● Required task: Go through the material below and copy each line where the word "random" appears.

══ Information supplied

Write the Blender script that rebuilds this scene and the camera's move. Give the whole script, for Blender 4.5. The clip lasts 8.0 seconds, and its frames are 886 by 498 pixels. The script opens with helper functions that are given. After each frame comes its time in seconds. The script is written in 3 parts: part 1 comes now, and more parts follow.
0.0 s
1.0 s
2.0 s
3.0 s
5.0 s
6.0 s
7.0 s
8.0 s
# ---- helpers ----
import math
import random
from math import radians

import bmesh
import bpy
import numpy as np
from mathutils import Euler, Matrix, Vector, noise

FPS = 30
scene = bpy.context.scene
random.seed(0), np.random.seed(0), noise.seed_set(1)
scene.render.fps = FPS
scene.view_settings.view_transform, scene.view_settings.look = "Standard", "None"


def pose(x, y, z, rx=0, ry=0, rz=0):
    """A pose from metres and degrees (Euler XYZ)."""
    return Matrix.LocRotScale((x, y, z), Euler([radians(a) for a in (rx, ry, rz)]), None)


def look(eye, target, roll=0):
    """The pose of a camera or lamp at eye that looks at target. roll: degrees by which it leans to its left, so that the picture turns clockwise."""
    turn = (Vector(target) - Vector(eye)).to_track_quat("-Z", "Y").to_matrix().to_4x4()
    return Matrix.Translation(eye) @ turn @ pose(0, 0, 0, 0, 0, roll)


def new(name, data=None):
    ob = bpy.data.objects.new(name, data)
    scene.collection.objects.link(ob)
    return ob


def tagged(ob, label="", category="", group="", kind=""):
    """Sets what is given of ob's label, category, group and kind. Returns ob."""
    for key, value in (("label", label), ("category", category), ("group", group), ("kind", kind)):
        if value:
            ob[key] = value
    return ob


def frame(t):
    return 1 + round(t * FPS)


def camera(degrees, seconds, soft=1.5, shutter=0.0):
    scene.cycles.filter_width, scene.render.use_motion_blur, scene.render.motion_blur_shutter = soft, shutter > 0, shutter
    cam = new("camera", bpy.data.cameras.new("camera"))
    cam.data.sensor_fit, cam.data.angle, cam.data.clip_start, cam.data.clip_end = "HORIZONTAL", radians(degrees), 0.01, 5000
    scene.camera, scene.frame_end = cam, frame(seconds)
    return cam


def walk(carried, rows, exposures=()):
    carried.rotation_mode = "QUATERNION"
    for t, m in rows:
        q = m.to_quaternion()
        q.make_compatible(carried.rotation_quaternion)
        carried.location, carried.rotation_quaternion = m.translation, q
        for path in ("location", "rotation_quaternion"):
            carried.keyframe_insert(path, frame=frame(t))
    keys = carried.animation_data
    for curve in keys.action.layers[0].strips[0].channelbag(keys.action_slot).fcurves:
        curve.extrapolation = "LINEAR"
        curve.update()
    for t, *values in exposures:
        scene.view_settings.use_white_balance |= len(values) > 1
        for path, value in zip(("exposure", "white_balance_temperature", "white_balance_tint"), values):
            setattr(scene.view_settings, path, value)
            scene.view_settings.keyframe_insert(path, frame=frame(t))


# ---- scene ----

════

● Task result:
import random
random.seed(0), np.random.seed(0), noise.seed_set(1)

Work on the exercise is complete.